--- Start Supplied material ---
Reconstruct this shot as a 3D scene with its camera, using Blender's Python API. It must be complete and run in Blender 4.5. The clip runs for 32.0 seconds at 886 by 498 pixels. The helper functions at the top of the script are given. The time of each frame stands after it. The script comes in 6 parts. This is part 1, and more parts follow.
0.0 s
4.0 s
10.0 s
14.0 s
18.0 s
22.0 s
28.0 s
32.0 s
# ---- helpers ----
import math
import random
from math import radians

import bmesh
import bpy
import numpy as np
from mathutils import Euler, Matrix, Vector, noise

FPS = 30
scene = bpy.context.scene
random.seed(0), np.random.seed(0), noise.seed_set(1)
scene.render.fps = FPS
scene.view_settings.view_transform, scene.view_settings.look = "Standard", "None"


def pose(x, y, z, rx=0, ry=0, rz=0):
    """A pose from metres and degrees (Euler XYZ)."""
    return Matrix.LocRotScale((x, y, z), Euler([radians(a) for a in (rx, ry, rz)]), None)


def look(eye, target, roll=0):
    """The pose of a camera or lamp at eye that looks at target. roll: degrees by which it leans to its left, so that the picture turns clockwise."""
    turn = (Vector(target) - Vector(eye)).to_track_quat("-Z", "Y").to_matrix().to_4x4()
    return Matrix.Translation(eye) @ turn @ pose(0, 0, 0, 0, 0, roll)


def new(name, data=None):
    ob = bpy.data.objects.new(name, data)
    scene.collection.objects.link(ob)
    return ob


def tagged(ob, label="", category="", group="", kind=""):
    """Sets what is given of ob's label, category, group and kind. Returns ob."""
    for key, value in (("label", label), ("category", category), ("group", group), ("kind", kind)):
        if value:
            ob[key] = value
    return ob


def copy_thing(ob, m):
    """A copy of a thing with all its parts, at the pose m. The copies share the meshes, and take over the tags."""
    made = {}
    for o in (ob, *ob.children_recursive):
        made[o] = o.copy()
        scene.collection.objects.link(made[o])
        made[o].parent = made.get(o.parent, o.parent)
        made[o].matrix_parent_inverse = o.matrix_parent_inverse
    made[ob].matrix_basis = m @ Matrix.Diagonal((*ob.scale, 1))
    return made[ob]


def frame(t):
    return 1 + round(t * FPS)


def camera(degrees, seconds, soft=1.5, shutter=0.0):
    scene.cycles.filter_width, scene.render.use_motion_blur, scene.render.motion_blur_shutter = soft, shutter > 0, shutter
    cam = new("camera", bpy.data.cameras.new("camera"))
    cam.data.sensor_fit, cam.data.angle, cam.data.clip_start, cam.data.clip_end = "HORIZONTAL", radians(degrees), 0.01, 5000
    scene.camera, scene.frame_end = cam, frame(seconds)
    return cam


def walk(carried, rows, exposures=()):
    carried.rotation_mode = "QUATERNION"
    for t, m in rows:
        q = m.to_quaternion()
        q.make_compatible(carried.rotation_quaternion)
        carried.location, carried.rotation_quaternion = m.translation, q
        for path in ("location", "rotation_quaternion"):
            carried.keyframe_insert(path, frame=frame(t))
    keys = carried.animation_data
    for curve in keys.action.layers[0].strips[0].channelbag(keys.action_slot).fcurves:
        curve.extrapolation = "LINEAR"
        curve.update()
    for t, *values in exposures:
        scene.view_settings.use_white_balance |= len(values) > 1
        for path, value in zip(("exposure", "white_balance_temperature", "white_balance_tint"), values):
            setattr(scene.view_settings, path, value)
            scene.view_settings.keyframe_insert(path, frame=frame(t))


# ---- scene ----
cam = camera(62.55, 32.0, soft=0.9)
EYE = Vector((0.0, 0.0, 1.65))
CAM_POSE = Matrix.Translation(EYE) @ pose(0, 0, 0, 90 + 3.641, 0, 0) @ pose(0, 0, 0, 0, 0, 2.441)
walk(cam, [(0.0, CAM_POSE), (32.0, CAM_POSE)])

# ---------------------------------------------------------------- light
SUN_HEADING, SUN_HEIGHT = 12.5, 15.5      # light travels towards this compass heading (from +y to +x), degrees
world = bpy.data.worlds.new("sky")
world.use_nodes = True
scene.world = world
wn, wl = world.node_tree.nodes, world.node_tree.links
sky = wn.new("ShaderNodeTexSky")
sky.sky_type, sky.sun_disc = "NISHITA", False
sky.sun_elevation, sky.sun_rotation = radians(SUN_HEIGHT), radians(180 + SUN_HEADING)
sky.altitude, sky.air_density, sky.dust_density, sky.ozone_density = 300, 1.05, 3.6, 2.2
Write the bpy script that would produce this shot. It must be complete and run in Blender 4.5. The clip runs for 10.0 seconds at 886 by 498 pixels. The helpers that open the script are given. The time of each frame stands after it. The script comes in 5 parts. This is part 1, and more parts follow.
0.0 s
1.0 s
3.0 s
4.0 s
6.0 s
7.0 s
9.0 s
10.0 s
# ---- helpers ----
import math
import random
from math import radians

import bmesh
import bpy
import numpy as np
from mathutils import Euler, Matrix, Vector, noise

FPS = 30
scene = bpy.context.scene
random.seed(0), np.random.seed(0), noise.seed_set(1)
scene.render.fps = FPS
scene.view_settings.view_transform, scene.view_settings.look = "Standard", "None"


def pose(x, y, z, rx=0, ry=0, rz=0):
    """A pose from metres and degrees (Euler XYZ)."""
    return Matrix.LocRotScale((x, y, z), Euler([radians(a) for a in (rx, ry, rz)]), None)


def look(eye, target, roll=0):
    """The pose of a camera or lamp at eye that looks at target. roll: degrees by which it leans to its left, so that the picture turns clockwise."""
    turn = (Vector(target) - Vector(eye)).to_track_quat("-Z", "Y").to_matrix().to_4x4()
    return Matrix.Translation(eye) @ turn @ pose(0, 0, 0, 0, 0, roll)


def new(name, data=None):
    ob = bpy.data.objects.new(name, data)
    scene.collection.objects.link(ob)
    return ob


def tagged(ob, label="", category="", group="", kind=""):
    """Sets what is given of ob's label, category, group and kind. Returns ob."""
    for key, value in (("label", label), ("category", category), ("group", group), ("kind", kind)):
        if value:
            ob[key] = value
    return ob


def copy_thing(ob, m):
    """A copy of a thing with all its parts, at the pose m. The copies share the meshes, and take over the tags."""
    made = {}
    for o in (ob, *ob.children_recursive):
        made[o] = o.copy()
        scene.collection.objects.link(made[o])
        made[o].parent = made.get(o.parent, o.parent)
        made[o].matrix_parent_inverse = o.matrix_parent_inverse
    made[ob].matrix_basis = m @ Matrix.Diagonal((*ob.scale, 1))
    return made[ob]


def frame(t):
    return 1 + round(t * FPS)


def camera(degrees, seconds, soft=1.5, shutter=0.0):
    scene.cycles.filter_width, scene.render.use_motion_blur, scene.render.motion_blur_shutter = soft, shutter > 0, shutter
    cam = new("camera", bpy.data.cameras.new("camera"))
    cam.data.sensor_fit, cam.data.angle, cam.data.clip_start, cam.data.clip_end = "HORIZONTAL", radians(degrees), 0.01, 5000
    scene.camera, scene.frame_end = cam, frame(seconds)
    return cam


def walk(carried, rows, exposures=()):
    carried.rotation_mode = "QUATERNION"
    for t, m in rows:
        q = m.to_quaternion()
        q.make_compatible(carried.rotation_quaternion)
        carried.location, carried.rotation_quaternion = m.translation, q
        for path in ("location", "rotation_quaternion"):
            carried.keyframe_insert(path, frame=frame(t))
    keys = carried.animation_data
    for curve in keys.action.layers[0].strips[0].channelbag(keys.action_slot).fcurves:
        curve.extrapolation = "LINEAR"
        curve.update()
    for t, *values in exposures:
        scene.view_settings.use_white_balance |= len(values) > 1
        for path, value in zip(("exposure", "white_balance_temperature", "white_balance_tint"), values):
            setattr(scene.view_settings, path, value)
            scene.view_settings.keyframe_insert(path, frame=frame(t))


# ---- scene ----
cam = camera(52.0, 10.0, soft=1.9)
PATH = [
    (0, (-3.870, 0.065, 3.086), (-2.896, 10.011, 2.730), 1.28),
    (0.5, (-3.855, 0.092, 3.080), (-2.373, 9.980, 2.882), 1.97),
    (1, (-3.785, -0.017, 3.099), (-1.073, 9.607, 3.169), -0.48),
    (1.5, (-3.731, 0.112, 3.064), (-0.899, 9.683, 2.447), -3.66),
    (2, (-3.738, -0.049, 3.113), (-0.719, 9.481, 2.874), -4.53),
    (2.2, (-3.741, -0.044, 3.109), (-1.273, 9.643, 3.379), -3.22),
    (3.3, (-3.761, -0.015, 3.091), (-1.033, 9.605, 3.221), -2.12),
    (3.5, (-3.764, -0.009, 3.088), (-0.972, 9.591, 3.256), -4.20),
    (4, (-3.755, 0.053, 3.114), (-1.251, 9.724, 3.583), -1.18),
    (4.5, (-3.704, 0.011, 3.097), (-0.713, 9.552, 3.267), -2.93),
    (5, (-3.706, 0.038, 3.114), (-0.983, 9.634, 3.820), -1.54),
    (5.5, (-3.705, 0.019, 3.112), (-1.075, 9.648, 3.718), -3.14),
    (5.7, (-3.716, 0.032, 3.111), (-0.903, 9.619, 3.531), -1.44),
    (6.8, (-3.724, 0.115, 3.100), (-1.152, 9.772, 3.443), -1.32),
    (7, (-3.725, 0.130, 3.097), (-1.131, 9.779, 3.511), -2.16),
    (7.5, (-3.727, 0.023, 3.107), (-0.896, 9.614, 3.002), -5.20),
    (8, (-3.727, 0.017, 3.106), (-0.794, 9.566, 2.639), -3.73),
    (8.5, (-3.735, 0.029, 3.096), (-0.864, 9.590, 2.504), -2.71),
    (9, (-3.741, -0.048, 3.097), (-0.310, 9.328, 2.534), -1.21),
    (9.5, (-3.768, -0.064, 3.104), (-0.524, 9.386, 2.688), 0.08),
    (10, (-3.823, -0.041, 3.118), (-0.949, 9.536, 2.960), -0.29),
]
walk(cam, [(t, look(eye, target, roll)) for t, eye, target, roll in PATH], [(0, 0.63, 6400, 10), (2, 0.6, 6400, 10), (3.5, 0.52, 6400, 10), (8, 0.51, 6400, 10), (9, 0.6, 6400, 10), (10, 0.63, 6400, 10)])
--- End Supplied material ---
What you should do »
Lines containing the word "script" are to be counted in the listing; state their number alone.

Exercise solution »
2